→ **The task**
Locate the word "recreates" in the entries below, then gather every line that holds it.

→ **Exercise input**

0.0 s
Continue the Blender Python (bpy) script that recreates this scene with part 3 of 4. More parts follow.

* * *

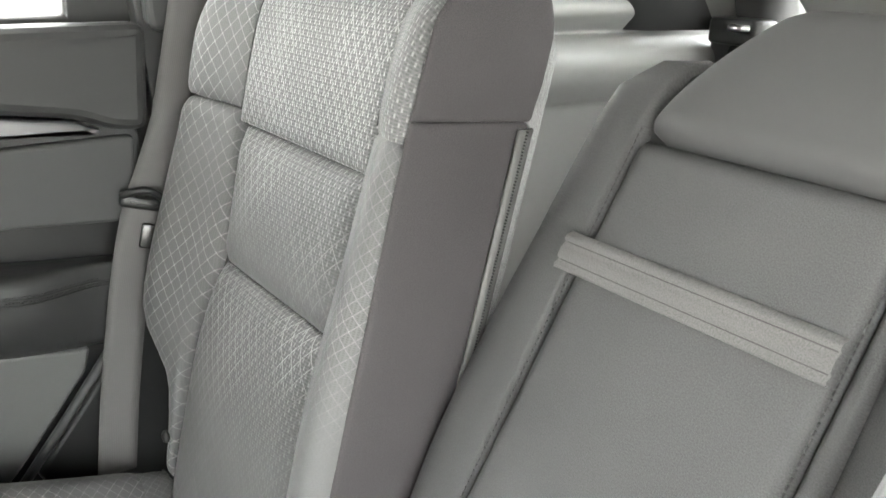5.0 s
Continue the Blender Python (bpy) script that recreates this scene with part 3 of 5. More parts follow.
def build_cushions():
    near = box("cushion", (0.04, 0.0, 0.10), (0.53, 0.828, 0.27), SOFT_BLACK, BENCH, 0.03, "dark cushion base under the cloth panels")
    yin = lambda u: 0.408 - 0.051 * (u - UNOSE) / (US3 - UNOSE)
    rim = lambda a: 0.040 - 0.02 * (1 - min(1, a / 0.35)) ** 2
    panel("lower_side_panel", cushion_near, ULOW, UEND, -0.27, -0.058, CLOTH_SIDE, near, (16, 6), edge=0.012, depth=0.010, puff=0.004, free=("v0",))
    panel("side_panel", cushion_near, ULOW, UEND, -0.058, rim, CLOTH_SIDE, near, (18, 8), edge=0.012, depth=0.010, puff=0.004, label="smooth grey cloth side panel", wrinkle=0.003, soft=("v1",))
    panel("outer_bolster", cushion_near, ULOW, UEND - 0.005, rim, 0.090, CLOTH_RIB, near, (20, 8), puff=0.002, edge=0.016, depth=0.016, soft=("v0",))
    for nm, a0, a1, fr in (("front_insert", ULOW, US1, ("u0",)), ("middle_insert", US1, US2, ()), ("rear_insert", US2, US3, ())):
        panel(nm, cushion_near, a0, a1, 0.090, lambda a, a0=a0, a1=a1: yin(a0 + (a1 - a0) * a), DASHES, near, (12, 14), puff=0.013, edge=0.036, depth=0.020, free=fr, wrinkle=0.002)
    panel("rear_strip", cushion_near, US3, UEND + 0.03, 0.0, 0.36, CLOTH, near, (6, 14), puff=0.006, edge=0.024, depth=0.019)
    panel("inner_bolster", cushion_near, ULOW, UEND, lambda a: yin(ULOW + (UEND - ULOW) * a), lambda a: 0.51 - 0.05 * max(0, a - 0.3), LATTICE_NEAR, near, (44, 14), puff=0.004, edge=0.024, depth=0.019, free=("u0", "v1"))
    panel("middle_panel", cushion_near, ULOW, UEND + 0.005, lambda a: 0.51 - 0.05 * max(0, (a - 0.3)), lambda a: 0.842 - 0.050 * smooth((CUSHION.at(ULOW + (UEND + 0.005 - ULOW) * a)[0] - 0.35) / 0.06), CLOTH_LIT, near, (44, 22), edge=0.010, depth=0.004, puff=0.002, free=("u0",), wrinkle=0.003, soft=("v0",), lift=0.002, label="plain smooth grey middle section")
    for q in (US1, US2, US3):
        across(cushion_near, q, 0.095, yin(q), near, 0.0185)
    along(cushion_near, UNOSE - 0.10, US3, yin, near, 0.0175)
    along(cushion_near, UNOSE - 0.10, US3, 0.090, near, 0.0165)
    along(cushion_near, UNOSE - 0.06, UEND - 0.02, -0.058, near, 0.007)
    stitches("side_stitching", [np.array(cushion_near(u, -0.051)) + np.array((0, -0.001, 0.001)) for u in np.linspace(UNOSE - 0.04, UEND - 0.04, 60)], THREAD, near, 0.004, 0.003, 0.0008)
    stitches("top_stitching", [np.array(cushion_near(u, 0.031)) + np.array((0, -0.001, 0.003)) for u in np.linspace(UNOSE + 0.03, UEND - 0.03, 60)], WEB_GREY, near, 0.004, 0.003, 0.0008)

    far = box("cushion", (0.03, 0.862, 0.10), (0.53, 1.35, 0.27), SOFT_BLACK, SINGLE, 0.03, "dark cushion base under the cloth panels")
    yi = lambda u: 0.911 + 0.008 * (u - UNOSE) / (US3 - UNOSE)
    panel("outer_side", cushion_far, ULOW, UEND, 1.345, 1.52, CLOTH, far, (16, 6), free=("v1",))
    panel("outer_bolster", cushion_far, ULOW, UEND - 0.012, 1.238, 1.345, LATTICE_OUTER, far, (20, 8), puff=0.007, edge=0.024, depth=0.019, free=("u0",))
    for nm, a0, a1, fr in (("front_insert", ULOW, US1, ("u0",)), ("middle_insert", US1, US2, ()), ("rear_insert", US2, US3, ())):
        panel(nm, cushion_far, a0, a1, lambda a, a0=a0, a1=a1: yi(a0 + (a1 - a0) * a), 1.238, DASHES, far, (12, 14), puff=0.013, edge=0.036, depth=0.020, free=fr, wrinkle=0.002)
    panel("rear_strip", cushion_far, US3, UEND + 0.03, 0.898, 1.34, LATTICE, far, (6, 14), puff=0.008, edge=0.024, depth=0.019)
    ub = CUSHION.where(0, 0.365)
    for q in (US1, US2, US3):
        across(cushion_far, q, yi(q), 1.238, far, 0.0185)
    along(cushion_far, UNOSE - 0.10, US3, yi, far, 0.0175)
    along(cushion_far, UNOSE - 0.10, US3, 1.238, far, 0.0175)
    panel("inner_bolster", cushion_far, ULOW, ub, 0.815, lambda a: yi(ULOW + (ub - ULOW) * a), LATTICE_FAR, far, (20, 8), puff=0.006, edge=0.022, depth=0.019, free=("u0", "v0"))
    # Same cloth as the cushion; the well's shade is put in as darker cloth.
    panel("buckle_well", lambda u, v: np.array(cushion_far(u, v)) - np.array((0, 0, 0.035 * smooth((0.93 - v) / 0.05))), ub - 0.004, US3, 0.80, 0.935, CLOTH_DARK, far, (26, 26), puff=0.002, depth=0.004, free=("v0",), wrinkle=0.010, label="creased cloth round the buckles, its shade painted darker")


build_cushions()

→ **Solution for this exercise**
Continue the Blender Python (bpy) script that recreates this scene with part 3 of 4. More parts follow.
Continue the Blender Python (bpy) script that recreates this scene with part 3 of 5. More parts follow.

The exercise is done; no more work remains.